What this task involves — Report every line in the listing that contains the string "random".

** Begin Data **

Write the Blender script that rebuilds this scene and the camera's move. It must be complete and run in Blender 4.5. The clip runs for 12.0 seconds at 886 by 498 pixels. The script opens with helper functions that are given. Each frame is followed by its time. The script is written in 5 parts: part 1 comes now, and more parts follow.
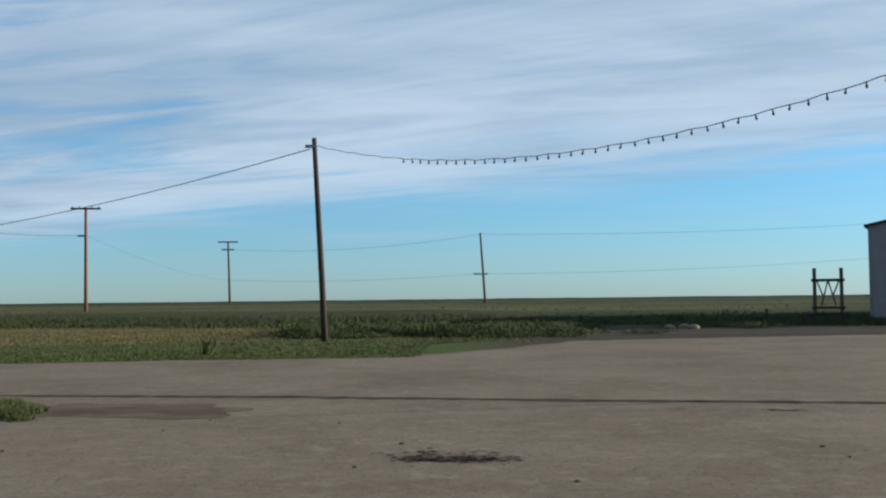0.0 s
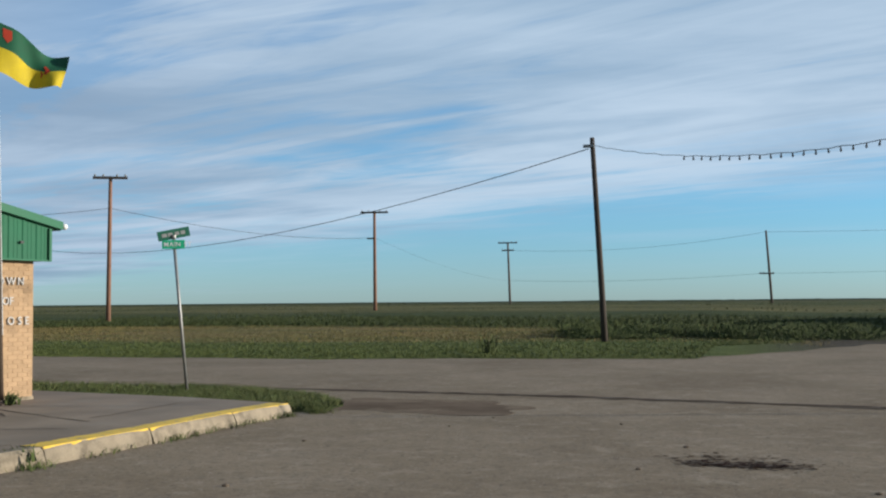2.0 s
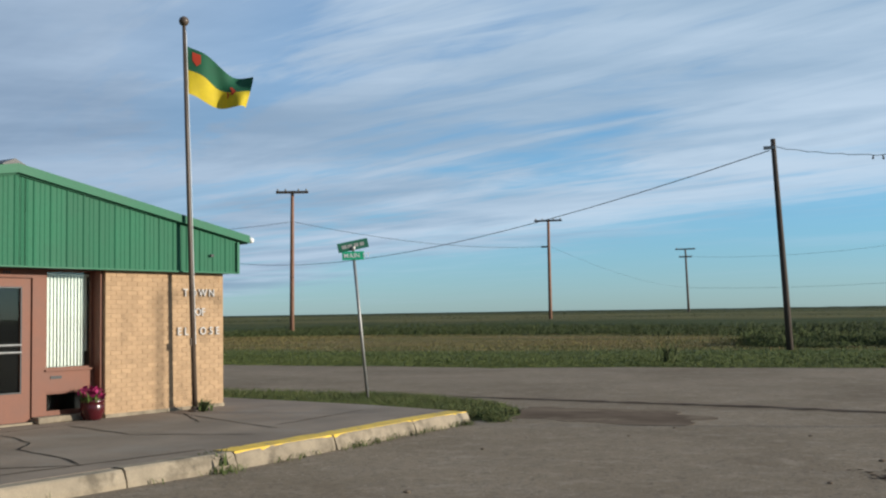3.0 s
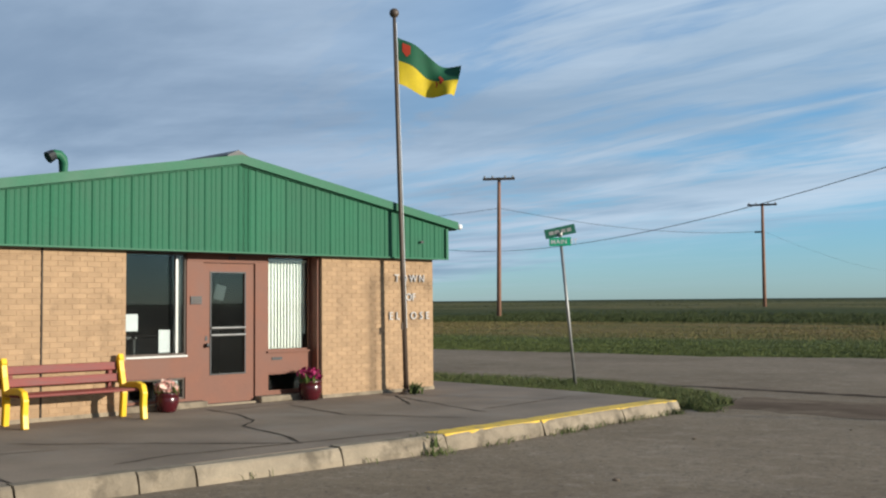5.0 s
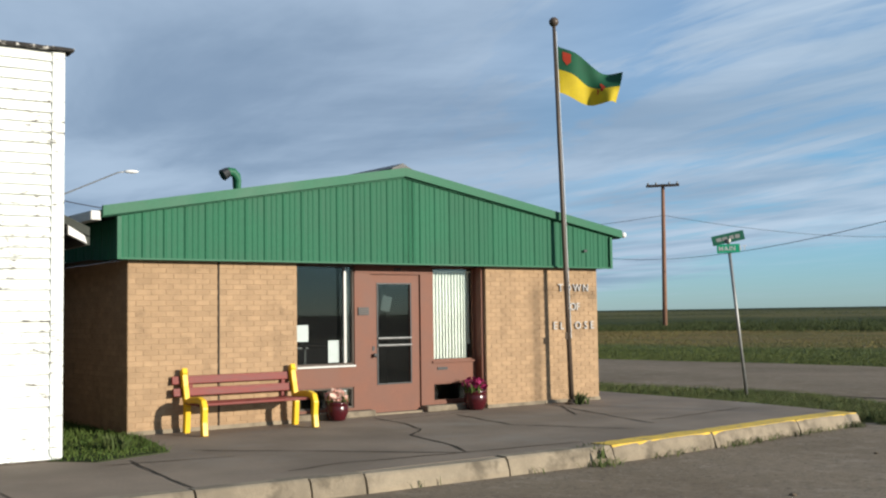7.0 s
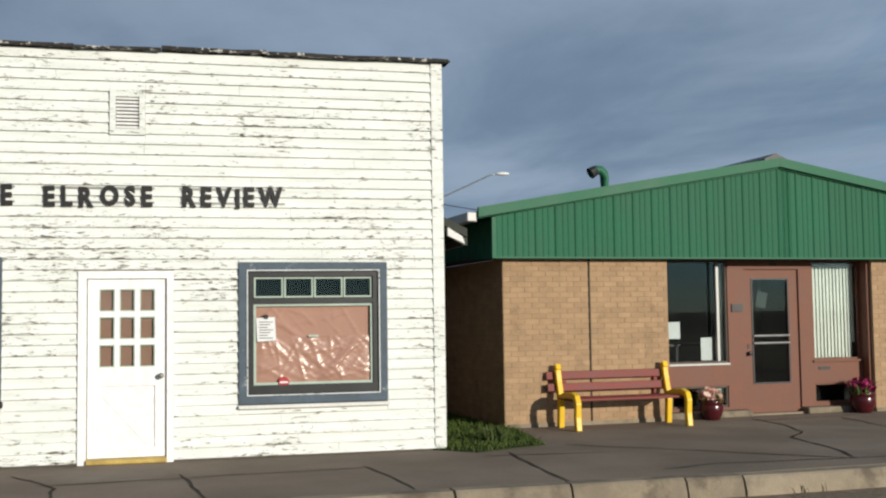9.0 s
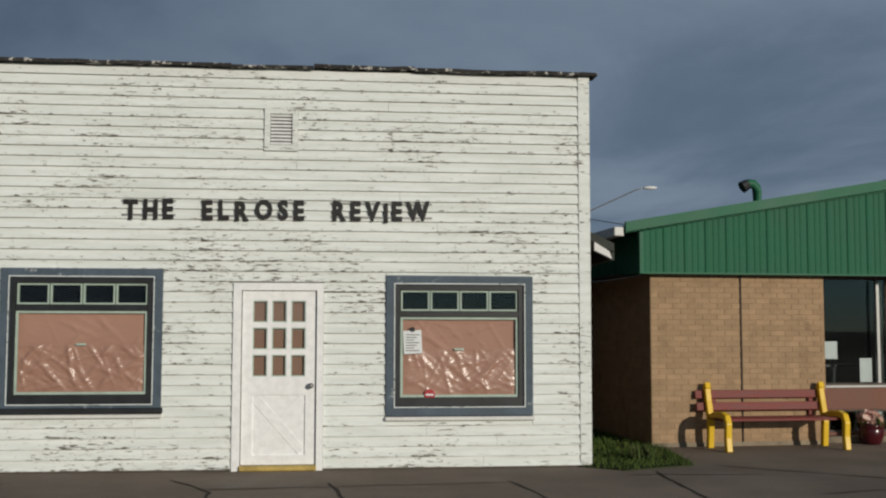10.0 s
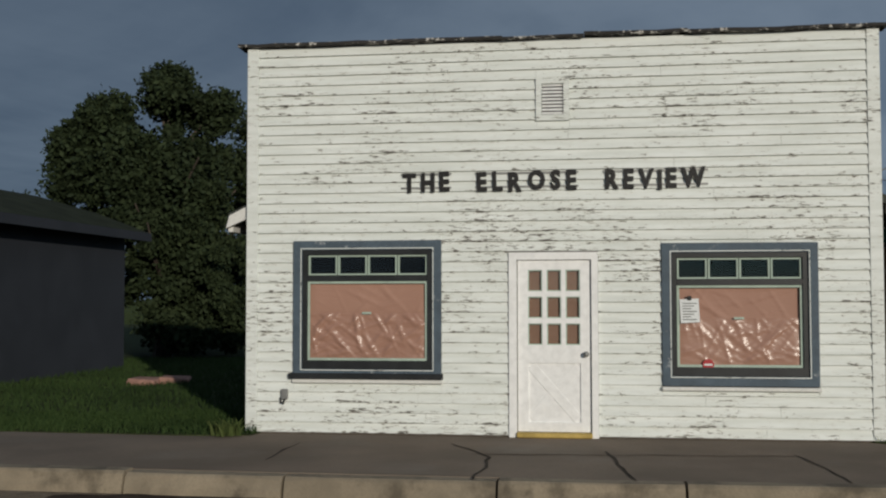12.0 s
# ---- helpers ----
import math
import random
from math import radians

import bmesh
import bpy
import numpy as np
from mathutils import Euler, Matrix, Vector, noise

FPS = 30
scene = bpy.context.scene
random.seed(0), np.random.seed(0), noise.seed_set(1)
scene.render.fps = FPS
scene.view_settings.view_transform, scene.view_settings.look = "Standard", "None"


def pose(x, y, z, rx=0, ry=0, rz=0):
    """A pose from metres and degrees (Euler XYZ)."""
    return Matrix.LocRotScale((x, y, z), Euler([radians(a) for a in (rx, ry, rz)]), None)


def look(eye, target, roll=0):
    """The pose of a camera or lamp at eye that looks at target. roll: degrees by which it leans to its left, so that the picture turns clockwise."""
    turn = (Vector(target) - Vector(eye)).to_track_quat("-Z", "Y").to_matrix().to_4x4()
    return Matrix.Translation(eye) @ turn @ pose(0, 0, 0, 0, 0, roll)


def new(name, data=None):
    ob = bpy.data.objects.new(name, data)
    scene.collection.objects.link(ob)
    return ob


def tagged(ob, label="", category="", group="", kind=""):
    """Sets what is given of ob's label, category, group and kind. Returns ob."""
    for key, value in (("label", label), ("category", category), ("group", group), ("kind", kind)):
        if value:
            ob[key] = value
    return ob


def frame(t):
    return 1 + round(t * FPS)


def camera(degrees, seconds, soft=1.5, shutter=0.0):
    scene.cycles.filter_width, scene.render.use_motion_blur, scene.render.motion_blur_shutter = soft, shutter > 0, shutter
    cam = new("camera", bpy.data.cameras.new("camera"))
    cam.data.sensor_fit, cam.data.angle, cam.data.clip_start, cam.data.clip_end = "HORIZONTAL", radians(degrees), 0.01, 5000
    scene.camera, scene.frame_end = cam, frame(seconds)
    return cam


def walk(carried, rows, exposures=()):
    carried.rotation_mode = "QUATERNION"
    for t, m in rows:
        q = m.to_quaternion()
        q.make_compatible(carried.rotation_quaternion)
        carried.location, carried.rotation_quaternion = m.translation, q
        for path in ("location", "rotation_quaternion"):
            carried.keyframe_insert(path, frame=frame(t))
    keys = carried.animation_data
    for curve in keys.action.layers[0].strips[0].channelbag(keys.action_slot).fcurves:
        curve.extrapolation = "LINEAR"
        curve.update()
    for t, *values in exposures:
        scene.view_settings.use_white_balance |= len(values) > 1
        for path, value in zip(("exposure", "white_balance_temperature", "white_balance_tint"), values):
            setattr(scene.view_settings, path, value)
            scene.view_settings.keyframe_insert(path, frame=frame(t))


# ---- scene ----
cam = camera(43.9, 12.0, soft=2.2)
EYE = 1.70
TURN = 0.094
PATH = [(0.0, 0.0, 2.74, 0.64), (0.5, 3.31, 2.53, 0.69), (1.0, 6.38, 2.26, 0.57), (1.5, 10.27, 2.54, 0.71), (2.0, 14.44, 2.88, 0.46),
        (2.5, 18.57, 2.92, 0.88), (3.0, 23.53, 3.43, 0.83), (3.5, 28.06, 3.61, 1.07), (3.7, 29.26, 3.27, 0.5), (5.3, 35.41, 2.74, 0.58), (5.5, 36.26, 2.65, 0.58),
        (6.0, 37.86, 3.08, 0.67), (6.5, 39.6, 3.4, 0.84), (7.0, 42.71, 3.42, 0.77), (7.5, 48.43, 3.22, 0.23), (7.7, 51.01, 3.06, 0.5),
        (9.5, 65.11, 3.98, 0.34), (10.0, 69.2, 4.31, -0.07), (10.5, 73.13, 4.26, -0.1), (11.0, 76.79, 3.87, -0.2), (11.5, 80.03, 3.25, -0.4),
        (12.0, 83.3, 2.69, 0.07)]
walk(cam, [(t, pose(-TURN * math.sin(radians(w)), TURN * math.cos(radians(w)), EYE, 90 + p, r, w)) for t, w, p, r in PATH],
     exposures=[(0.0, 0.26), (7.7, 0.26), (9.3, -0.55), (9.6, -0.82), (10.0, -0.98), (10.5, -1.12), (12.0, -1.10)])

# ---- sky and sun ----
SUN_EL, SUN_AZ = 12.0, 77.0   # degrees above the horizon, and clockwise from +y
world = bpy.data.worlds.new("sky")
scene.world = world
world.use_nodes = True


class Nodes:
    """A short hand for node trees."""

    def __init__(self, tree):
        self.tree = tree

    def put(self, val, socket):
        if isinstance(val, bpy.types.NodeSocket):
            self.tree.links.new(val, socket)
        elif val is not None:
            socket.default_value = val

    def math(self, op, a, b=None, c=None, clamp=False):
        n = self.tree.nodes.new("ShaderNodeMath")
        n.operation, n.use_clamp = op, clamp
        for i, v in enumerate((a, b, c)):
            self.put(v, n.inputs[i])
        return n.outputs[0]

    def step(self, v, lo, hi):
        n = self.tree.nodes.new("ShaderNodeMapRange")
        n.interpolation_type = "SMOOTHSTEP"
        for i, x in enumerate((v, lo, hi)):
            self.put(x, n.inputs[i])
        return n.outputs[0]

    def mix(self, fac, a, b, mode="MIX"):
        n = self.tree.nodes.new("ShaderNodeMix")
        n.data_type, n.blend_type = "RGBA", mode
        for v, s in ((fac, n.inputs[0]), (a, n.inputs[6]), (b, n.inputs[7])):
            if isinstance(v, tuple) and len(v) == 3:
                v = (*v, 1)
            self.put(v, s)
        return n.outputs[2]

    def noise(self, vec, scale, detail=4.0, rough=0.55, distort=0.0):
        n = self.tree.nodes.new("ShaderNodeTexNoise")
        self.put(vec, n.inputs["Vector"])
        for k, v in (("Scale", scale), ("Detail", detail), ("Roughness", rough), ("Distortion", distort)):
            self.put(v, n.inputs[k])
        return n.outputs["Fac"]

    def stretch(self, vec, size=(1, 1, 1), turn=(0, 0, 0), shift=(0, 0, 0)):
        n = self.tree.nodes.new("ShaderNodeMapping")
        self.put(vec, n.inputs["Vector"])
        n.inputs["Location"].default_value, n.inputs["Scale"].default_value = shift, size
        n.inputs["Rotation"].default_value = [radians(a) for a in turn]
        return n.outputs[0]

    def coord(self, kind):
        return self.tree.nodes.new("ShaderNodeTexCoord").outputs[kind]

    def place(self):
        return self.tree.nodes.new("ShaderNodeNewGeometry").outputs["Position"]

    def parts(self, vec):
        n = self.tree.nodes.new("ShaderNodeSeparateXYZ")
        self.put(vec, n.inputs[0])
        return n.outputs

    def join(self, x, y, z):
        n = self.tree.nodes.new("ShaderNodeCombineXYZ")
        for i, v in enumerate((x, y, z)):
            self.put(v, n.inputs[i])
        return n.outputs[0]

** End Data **
** Begin Data **

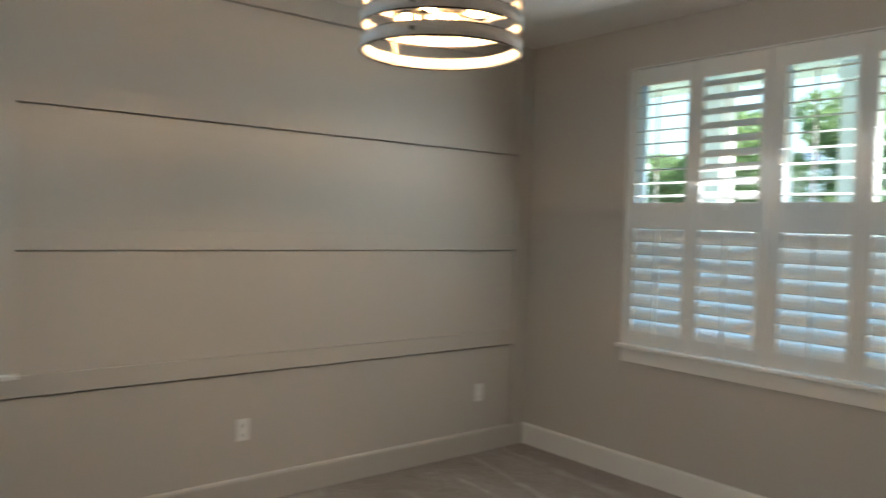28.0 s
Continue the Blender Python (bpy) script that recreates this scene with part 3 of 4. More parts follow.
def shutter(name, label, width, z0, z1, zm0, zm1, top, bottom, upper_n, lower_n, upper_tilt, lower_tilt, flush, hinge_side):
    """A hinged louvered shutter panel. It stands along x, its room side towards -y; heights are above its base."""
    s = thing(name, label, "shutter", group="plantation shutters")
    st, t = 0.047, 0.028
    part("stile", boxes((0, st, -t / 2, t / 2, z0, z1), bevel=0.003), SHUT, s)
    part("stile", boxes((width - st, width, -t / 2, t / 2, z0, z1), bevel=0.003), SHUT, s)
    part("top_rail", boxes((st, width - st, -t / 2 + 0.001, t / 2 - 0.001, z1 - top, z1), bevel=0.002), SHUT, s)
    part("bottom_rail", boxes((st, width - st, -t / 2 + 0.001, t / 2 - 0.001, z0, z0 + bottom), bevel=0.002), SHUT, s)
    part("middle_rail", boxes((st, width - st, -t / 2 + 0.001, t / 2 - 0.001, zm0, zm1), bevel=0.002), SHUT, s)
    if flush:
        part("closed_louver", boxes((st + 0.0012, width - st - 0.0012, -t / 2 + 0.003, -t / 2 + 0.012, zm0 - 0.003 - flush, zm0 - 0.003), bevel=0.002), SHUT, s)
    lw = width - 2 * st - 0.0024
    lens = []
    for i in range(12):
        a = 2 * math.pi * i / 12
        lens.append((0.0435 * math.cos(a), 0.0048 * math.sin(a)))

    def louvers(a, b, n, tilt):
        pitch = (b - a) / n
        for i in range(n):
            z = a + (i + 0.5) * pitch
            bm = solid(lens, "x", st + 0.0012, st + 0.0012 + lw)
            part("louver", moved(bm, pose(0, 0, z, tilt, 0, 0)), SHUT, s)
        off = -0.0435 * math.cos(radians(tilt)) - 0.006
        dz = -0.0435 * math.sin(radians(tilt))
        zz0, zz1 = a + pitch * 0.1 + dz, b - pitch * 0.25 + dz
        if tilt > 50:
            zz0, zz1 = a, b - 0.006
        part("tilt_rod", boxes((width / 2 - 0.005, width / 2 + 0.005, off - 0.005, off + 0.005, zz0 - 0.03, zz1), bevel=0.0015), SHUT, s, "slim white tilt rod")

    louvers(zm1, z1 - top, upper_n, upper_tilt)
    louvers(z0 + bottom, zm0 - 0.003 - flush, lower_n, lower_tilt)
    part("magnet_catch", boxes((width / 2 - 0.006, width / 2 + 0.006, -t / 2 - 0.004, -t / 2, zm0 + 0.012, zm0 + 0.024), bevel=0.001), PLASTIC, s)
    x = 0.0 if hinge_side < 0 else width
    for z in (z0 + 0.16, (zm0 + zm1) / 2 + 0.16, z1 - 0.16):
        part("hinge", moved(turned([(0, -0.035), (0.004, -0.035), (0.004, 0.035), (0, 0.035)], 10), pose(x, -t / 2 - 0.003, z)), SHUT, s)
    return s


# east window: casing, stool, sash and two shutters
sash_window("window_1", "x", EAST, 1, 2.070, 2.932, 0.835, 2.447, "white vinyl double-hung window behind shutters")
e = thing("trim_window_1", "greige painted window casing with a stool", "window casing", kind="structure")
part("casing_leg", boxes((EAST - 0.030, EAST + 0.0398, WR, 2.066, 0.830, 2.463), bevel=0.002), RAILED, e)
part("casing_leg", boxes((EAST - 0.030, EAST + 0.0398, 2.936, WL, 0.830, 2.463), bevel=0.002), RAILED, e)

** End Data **

Output below —
import random
random.seed(0), np.random.seed(0), noise.seed_set(1)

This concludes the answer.